Exercise
From the first line of the listing below to the line with "scene = bpy.context.scene", print each line exactly, and nothing more. Leave out the pictures.

-- -- --

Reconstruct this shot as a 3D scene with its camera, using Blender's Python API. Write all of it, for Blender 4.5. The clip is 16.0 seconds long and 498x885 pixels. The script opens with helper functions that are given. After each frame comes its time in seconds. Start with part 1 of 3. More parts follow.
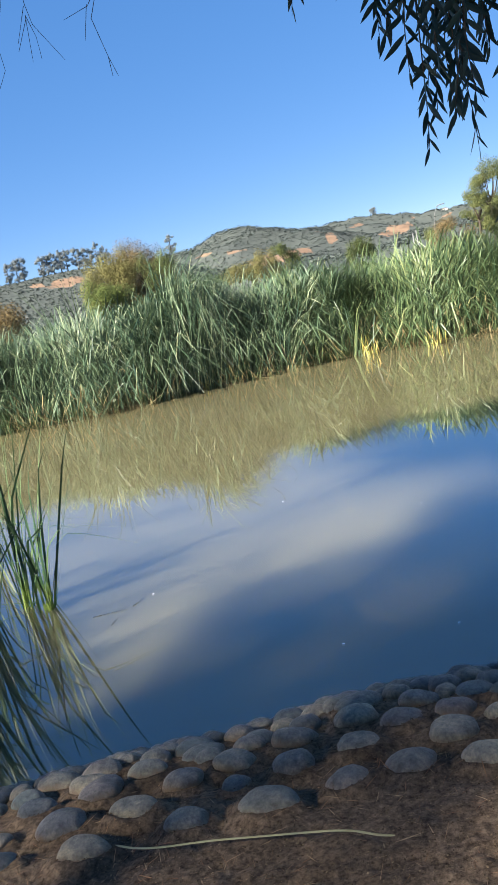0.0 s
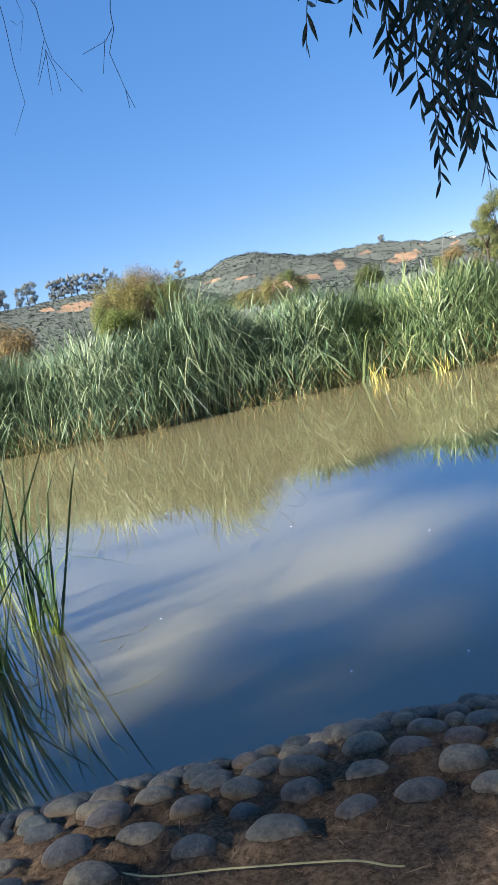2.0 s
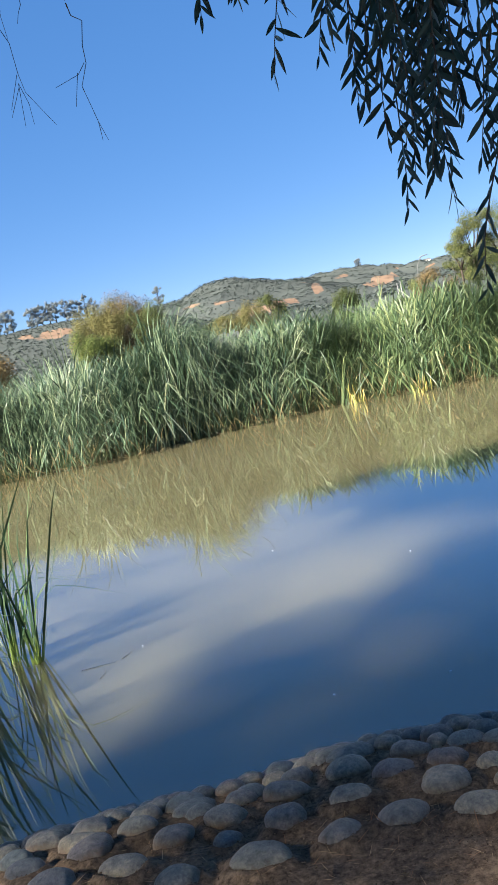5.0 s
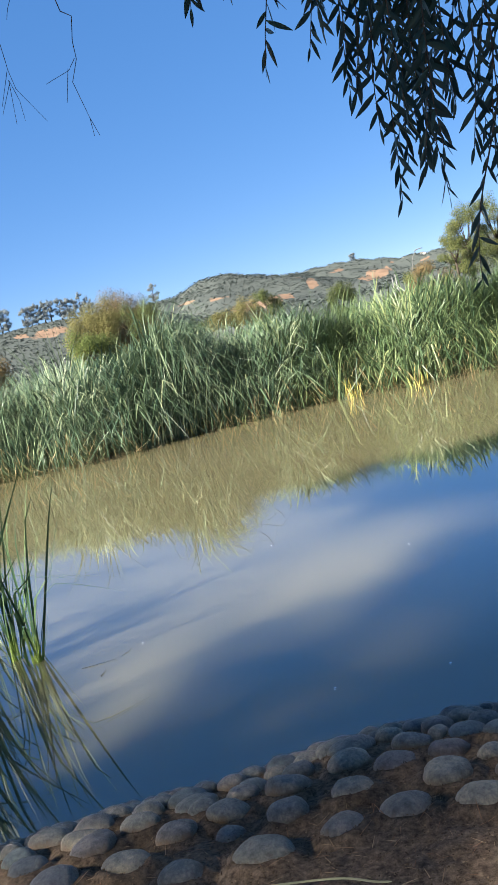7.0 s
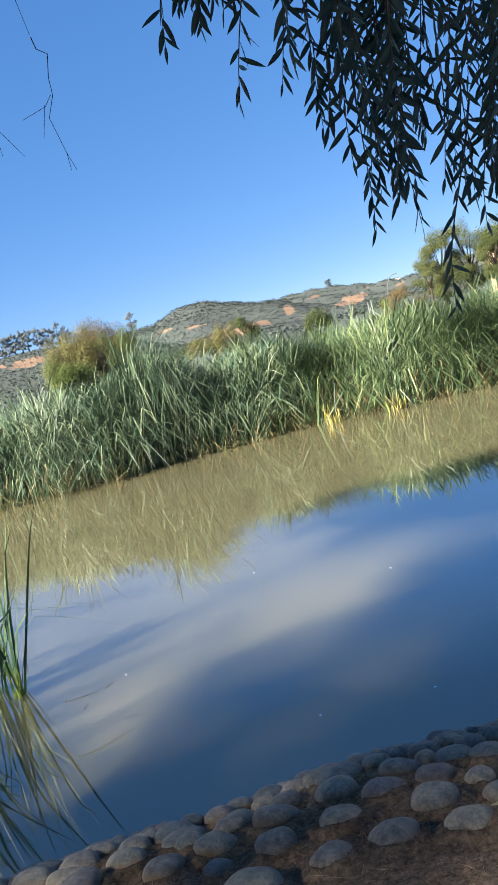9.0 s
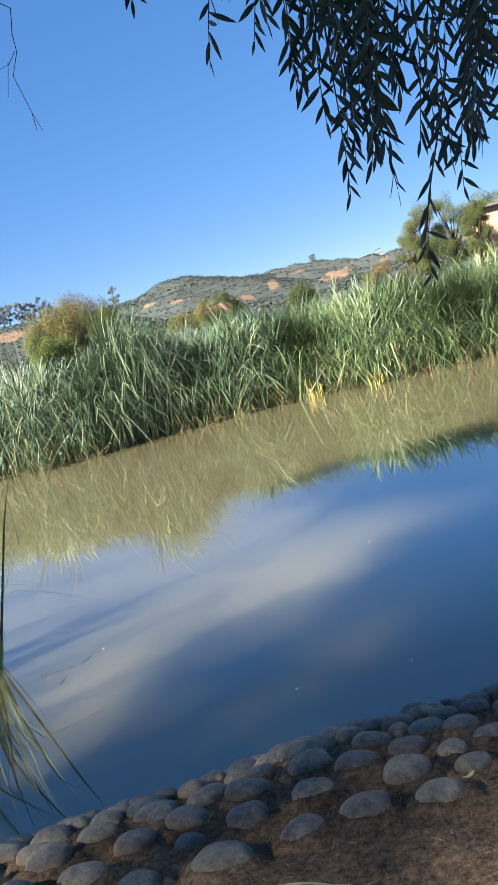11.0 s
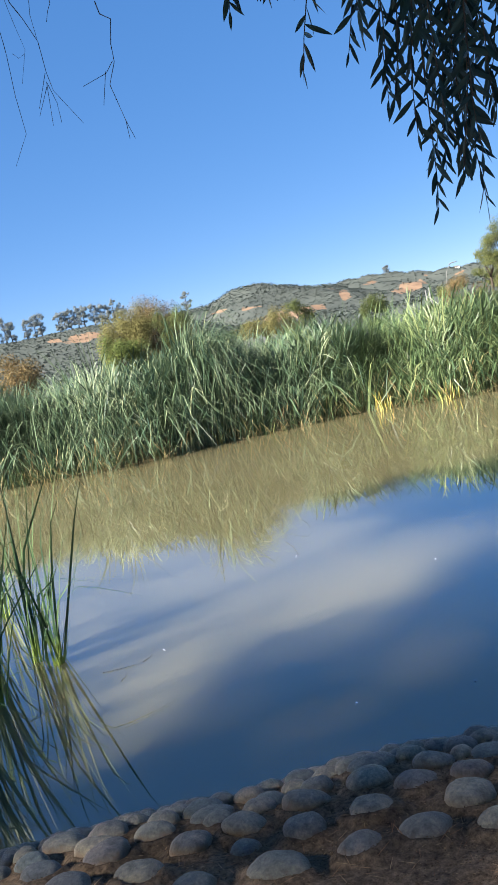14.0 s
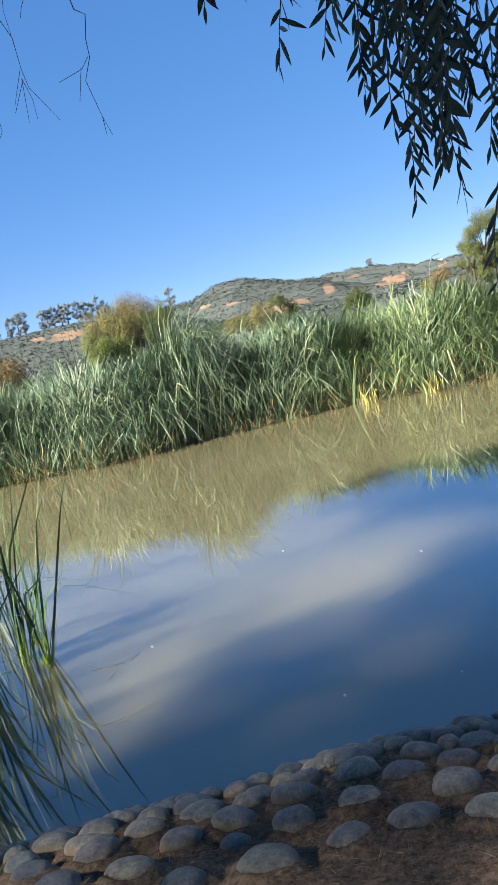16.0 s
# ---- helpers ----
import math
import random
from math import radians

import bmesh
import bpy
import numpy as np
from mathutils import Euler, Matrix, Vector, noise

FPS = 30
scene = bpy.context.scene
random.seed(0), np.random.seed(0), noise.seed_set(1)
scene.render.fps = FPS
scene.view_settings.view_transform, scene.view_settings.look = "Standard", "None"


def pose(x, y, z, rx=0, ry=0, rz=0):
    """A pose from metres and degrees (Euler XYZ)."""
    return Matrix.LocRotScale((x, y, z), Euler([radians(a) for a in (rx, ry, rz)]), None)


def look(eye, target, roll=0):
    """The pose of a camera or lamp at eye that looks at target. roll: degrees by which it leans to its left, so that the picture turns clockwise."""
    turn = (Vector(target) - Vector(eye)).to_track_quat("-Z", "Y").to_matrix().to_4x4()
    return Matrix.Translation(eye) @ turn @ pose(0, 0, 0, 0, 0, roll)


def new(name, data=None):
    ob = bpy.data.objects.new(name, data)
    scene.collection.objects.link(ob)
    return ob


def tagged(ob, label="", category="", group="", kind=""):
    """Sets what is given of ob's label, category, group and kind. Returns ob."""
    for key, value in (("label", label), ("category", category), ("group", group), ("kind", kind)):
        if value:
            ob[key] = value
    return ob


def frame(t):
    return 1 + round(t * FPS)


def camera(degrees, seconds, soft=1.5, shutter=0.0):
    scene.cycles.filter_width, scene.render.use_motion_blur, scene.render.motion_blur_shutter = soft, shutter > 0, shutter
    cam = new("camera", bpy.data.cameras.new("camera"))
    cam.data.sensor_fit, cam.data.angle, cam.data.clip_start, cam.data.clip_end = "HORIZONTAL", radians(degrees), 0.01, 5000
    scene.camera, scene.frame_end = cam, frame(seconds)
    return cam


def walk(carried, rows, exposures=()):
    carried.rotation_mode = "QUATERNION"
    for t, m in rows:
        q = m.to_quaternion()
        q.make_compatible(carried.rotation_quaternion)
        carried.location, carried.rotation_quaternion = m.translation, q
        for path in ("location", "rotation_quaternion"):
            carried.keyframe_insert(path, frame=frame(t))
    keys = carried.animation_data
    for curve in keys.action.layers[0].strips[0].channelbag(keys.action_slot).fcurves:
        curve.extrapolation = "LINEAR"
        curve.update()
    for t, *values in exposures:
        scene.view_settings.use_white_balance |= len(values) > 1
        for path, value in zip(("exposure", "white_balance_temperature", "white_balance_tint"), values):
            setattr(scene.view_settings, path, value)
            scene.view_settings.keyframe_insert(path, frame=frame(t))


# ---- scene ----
cam = camera(34.0, 16.0, soft=0.9)
PATH = [
    (0, (0.006, 0.034, 1.987), (-0.026, 2.002, 1.629), -12.8),
    (0.5, (0.006, 0.034, 1.987), (-0.03, 2.003, 1.638), -12.8),
    (1, (0.001, 0.031, 1.989), (-0.037, 2.002, 1.653), -12.6),
    (1.5, (0.0, 0.026, 1.993), (-0.04, 2.0, 1.676), -12.5),
    (2, (-0.006, 0.015, 1.998), (-0.042, 1.993, 1.702), -12.3),
    (2.5, (-0.007, 0.019, 1.996), (-0.033, 2.0, 1.719), -12.2),
    (3, (0.005, 0.0, 2.004), (-0.008, 1.983, 1.744), -12.3),
    (3.5, (0.0, -0.001, 2.001), (0.0, 1.983, 1.75), -12.3),
    (4, (0.002, 0.002, 1.997), (0.015, 1.987, 1.753), -12.5),
    (4.5, (0.004, -0.001, 1.997), (0.022, 1.984, 1.752), -12.8),
    (5, (0.009, -0.003, 2.0), (0.031, 1.981, 1.751), -13.1),
    (7.5, (0.011, 0.0, 1.991), (0.042, 1.983, 1.73), -14.2),
    (8, (0.016, -0.001, 1.988), (0.059, 1.985, 1.751), -14.5),
    (8.5, (0.021, -0.006, 1.995), (0.084, 1.981, 1.778), -14.6),
    (9, (0.009, -0.013, 2.003), (0.099, 1.974, 1.793), -14.8),
    (9.5, (0.062, 0.03, 1.978), (0.182, 2.014, 1.755), -14.9),
    (12, (0.037, 0.04, 1.972), (0.136, 2.016, 1.677), -14.3),
    (12.5, (0.036, 0.032, 1.974), (0.105, 2.012, 1.698), -13.8),
    (13, (0.014, 0.024, 1.987), (0.044, 2.007, 1.732), -13.0),
    (13.5, (0.001, 0.034, 1.994), (-0.011, 2.02, 1.756), -12.6),
    (14, (0.013, 0.032, 1.982), (-0.023, 2.02, 1.76), -12.5),
    (14.5, (0.014, 0.036, 1.977), (-0.025, 2.024, 1.755), -12.8),
    (15, (0.024, 0.026, 1.983), (-0.003, 2.013, 1.757), -13.2),
    (15.5, (0.028, 0.03, 1.981), (0.013, 2.017, 1.747), -13.4),
    (16, (0.025, 0.031, 1.98), (0.019, 2.017, 1.739), -13.4),
]
walk(cam, [(t, look(eye, target, roll)) for t, eye, target, roll in PATH])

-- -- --

Exercise result
Reconstruct this shot as a 3D scene with its camera, using Blender's Python API. Write all of it, for Blender 4.5. The clip is 16.0 seconds long and 498x885 pixels. The script opens with helper functions that are given. After each frame comes its time in seconds. Start with part 1 of 3. More parts follow.
0.0 s
2.0 s
5.0 s
7.0 s
9.0 s
11.0 s
14.0 s
16.0 s
# ---- helpers ----
import math
import random
from math import radians

import bmesh
import bpy
import numpy as np
from mathutils import Euler, Matrix, Vector, noise

FPS = 30
scene = bpy.context.scene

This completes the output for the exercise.